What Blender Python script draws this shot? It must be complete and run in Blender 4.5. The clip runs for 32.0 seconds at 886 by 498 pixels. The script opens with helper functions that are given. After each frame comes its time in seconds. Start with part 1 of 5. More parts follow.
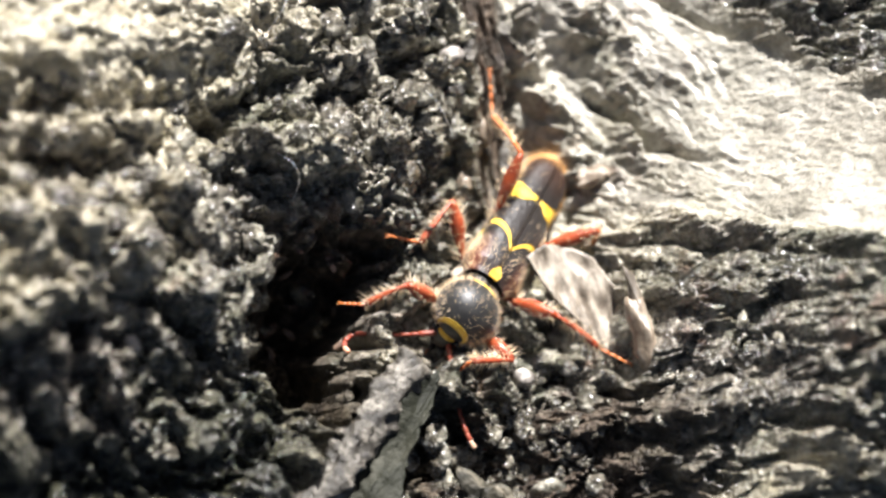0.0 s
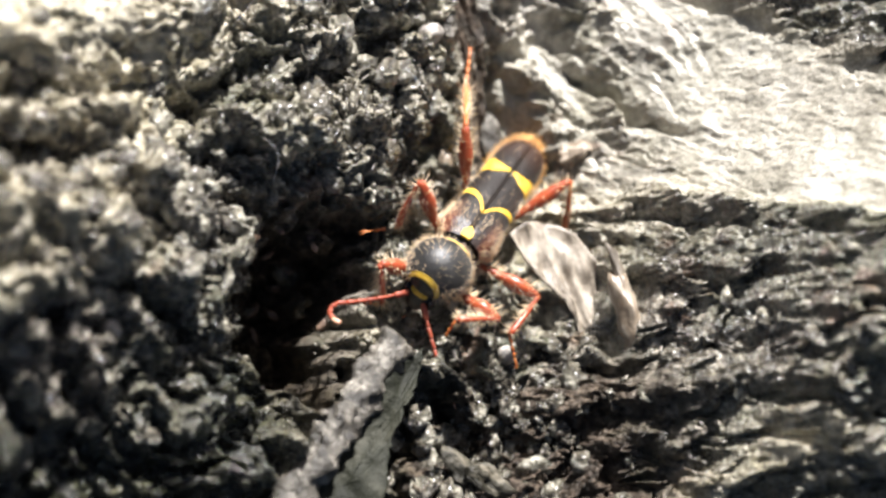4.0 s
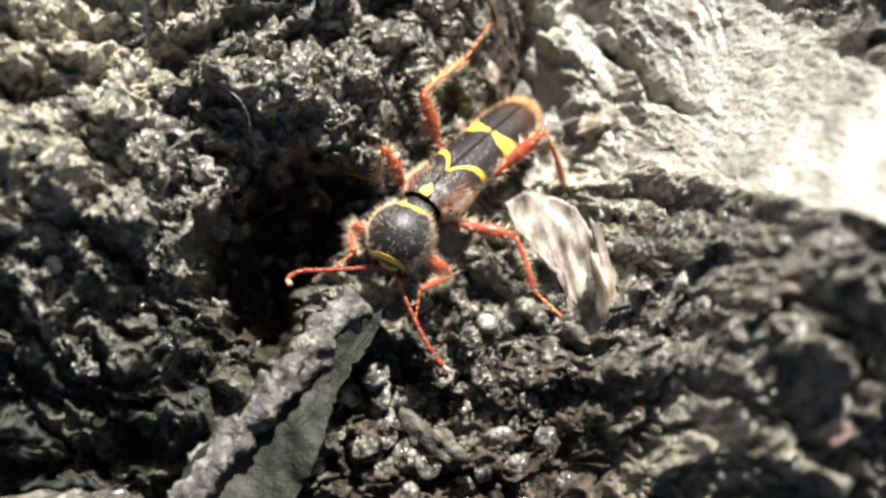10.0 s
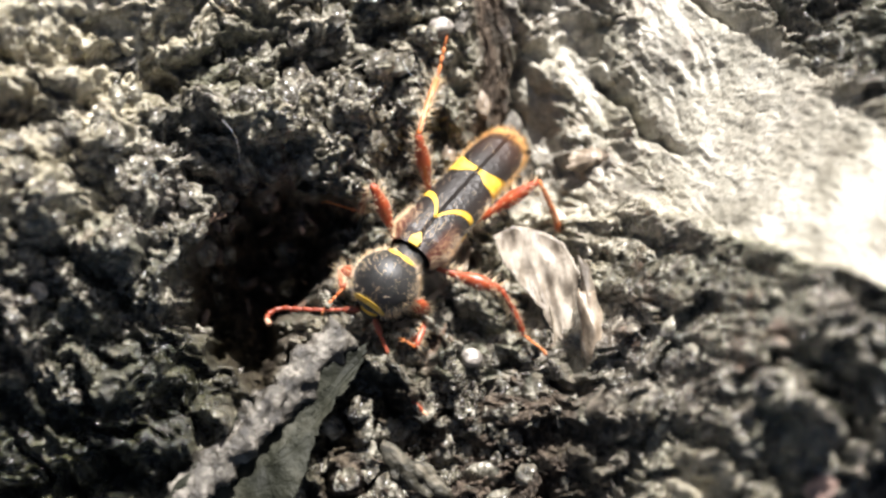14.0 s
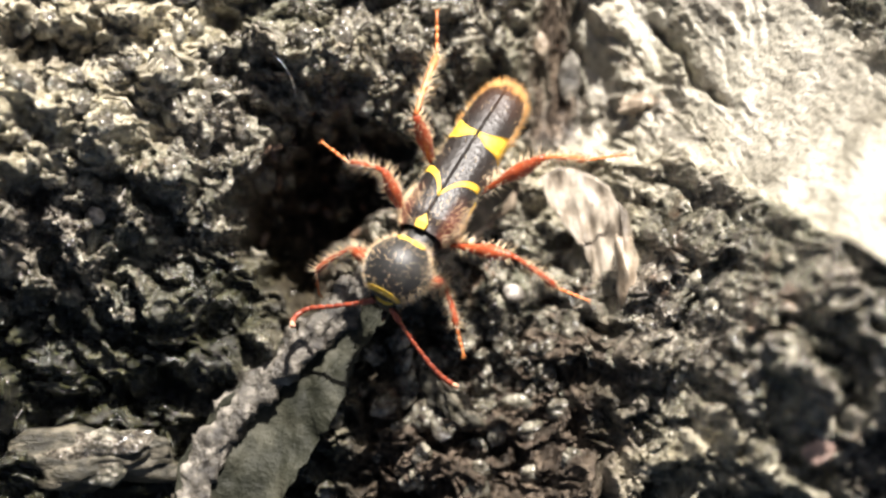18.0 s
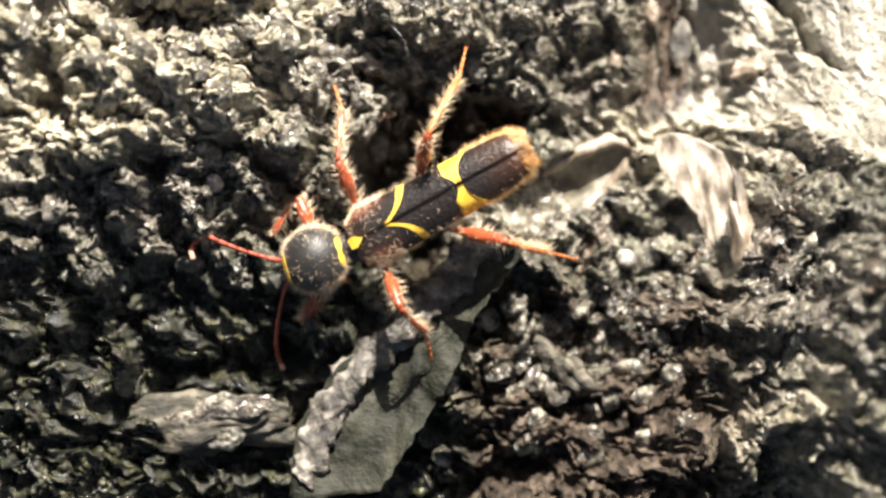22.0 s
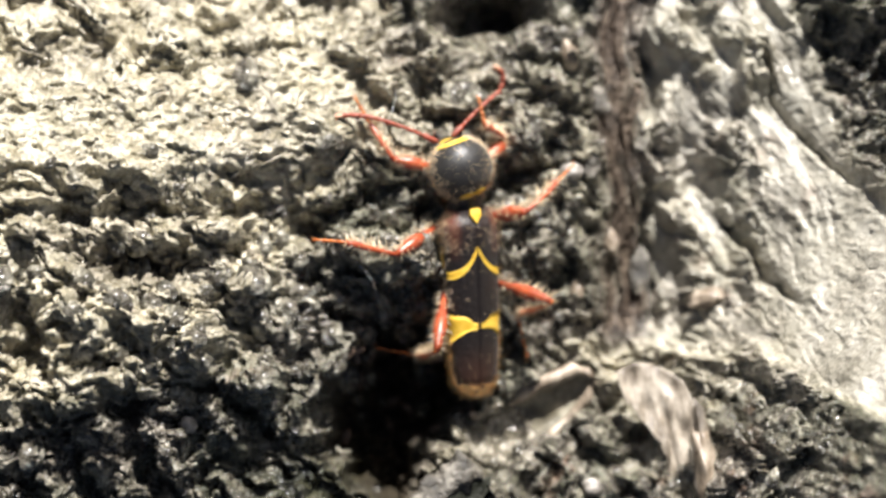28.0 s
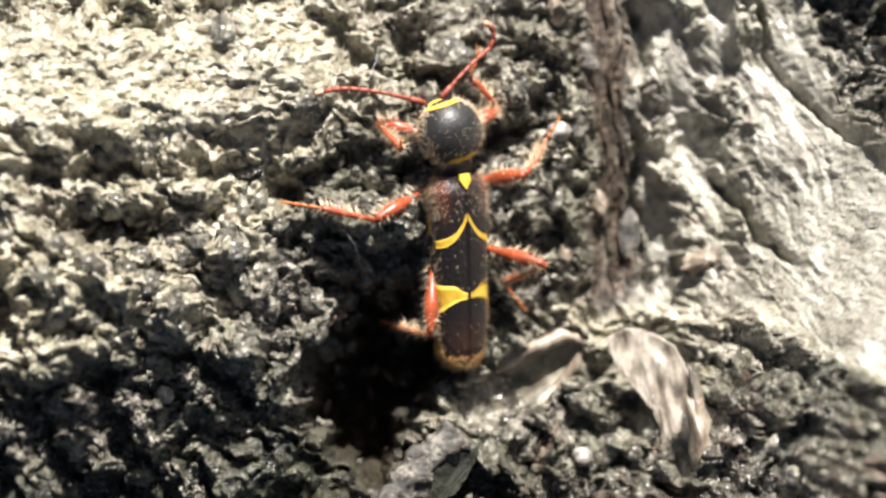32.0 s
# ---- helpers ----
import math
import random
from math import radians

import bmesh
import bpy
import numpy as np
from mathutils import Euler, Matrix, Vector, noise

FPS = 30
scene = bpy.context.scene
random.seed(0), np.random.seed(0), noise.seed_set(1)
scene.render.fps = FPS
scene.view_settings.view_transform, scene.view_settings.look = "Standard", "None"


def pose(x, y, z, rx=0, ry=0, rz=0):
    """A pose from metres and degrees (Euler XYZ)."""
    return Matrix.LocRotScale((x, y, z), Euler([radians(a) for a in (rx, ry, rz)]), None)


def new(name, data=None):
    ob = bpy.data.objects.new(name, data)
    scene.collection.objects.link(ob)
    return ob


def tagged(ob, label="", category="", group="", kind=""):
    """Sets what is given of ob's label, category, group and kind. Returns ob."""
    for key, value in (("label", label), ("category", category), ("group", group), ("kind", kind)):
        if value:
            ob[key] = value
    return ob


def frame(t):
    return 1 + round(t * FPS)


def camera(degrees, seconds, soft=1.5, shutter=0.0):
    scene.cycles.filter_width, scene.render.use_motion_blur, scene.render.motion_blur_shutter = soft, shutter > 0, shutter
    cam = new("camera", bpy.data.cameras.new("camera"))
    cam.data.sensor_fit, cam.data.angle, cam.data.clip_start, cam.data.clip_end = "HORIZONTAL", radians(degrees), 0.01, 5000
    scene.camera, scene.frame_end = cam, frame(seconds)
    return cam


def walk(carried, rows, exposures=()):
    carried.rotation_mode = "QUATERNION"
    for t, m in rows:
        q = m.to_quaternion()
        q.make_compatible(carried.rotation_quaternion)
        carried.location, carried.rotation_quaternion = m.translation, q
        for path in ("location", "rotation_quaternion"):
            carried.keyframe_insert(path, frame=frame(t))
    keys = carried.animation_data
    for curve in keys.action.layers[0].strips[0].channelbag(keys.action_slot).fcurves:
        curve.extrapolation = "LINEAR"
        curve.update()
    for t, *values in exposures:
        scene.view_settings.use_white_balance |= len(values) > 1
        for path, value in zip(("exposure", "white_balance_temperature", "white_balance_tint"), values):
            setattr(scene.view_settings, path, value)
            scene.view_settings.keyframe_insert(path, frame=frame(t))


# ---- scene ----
# Macro world: one unit of the numbers below is a millimetre.
MM = 0.001

cam = camera(26, 32.0, soft=2.5, shutter=0.5)
cam.data.dof.use_dof = True
cam.data.dof.focus_distance = 74.0 * MM
cam.data.dof.aperture_fstop = 40
walk(cam, [
    (0, pose(-24.65 * MM, -3.44 * MM, 71.06 * MM, 9.39, -19.77, -9.90)),
    (0.5, pose(-24.47 * MM, -3.47 * MM, 71.02 * MM, 9.59, -19.73, -10.10)),
    (1, pose(-24.18 * MM, -3.72 * MM, 71.08 * MM, 9.76, -19.39, -10.13)),
    (1.5, pose(-24.84 * MM, -2.91 * MM, 71.01 * MM, 8.85, -19.95, -10.20)),
    (2, pose(-24.79 * MM, -2.91 * MM, 71.17 * MM, 8.89, -19.74, -10.28)),
    (2.5, pose(-24.85 * MM, -2.92 * MM, 71.20 * MM, 8.72, -19.86, -10.36)),
    (3, pose(-25.48 * MM, -3.04 * MM, 70.98 * MM, 8.95, -20.27, -10.60)),
    (3.5, pose(-24.72 * MM, -3.03 * MM, 70.95 * MM, 8.72, -20.08, -10.76)),
    (5.5, pose(-22.16 * MM, -3.69 * MM, 71.49 * MM, 8.71, -18.38, -10.40)),
    (6, pose(-18.74 * MM, -4.05 * MM, 72.99 * MM, 8.45, -15.54, -9.15)),
    (6.5, pose(-14.21 * MM, -3.18 * MM, 74.07 * MM, 7.58, -13.25, -7.04)),
    (7, pose(-8.05 * MM, -4.25 * MM, 74.40 * MM, 6.25, -9.57, -5.33)),
    (7.5, pose(-6.82 * MM, -4.27 * MM, 74.76 * MM, 5.84, -7.92, -4.90)),
    (8, pose(-4.63 * MM, -3.95 * MM, 75.27 * MM, 5.33, -6.18, -4.79)),
    (8.5, pose(-3.91 * MM, -4.17 * MM, 75.49 * MM, 5.02, -5.45, -4.70)),
    (9, pose(-3.87 * MM, -4.52 * MM, 75.54 * MM, 5.16, -5.27, -4.11)),
    (9.5, pose(-3.35 * MM, -4.75 * MM, 75.67 * MM, 5.09, -4.66, -3.94)),
    (10, pose(-3.80 * MM, -5.30 * MM, 75.90 * MM, 5.90, -5.01, -4.33)),
    (10.5, pose(-4.45 * MM, -4.08 * MM, 76.24 * MM, 6.22, -5.23, -4.05)),
    (11, pose(-4.68 * MM, -4.00 * MM, 76.16 * MM, 6.41, -5.52, -3.98)),
    (11.5, pose(-4.36 * MM, -3.71 * MM, 75.98 * MM, 6.33, -5.83, -3.64)),
    (12, pose(-4.73 * MM, -3.64 * MM, 75.84 * MM, 6.06, -6.04, -3.26)),
    (12.5, pose(-4.59 * MM, -3.50 * MM, 75.84 * MM, 5.82, -6.13, -3.17)),
    (13, pose(-4.62 * MM, -3.38 * MM, 75.78 * MM, 5.60, -6.09, -2.87)),
    (13.5, pose(-4.52 * MM, -2.95 * MM, 75.73 * MM, 5.23, -6.21, -2.86)),
    (14, pose(-4.45 * MM, -2.79 * MM, 75.71 * MM, 4.87, -6.17, -2.70)),
    (14.5, pose(-3.84 * MM, -2.36 * MM, 75.86 * MM, 4.41, -5.83, -2.80)),
    (16.5, pose(-0.64 * MM, -0.63 * MM, 78.42 * MM, 3.53, -3.26, -1.76)),
    (17, pose(0.05 * MM, -1.15 * MM, 78.79 * MM, 2.64, -2.20, -0.87)),
    (17.5, pose(0.36 * MM, 0.08 * MM, 78.86 * MM, 1.54, -1.15, -0.01)),
    (18, pose(0.53 * MM, 0.30 * MM, 78.98 * MM, 0.30, -1.10, 0.19)),
    (18.5, pose(0.48 * MM, 0.41 * MM, 78.40 * MM, 0.13, -0.97, 0.19)),
    (19, pose(-0.17 * MM, 0.45 * MM, 78.82 * MM, -0.02, -0.55, 0.23)),
    (19.5, pose(-0.15 * MM, 0.23 * MM, 79.45 * MM, -0.07, -0.23, 0.10)),
    (20, pose(0.00 * MM, 0.00 * MM, 79.09 * MM, -0.00, 0.00, 0.00)),
    (20.5, pose(0.27 * MM, 0.10 * MM, 78.62 * MM, -0.22, 0.21, -0.06)),
    (21, pose(-0.04 * MM, -0.19 * MM, 79.82 * MM, -0.22, 0.44, -0.11)),
    (21.5, pose(-0.37 * MM, -0.30 * MM, 80.00 * MM, -0.01, 1.05, -0.11)),
    (22, pose(-0.63 * MM, -0.64 * MM, 79.48 * MM, -0.02, 1.44, -0.09)),
    (22.5, pose(-0.83 * MM, -0.23 * MM, 80.41 * MM, 0.18, 1.16, -0.16)),
    (23, pose(-1.26 * MM, -0.15 * MM, 81.57 * MM, 0.62, 1.21, -0.44)),
    (23.5, pose(-0.69 * MM, 0.54 * MM, 80.63 * MM, 1.39, 1.10, -0.89)),
    (24, pose(-0.87 * MM, 2.19 * MM, 79.32 * MM, 1.92, 1.43, -1.00)),
    (24.5, pose(-0.89 * MM, 3.49 * MM, 78.79 * MM, 2.48, 0.71, -1.05)),
    (25, pose(-0.95 * MM, 3.75 * MM, 78.85 * MM, 2.65, 0.13, -0.93)),
    (25.5, pose(-0.64 * MM, 4.40 * MM, 78.87 * MM, 2.93, -0.01, -1.31)),
    (27.5, pose(-1.12 * MM, 3.19 * MM, 81.61 * MM, 3.66, -0.53, -1.10)),
    (28, pose(-1.50 * MM, 3.68 * MM, 81.40 * MM, 3.77, -0.17, -0.97)),
    (28.5, pose(-2.12 * MM, 3.63 * MM, 81.27 * MM, 3.63, -0.22, -0.93)),
    (29, pose(-1.96 * MM, 3.69 * MM, 79.66 * MM, 3.71, -0.36, -0.97)),
    (29.5, pose(-2.20 * MM, 3.35 * MM, 79.46 * MM, 3.40, -0.42, -1.10)),
    (30, pose(-1.91 * MM, 2.98 * MM, 79.73 * MM, 3.42, -0.82, -1.32)),
    (30.5, pose(-1.83 * MM, 3.71 * MM, 79.59 * MM, 3.27, -1.25, -1.38)),
    (31, pose(-2.01 * MM, 3.36 * MM, 79.18 * MM, 3.17, -1.33, -1.42)),
    (31.5, pose(-2.44 * MM, 3.50 * MM, 78.80 * MM, 3.16, -1.58, -1.45)),
    (32, pose(-2.59 * MM, 3.33 * MM, 78.52 * MM, 3.07, -1.43, -1.38)),
], exposures=[(0.0, 1.62, 6000, 11), (6.0, 1.55, 6000, 11), (14.5, 1.52, 6100, 11), (17.0, 1.55, 6350, 11), (20.0, 1.8, 6450, 11), (23.0, 1.85, 6450, 11), (25.0, 1.37, 6200, 11), (28.8, 1.3, 6100, 10), (32.0, 1.37, 6100, 10)])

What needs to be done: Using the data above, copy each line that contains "soft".

Solution for this task:
def camera(degrees, seconds, soft=1.5, shutter=0.0):
    scene.cycles.filter_width, scene.render.use_motion_blur, scene.render.motion_blur_shutter = soft, shutter > 0, shutter
cam = camera(26, 32.0, soft=2.5, shutter=0.5)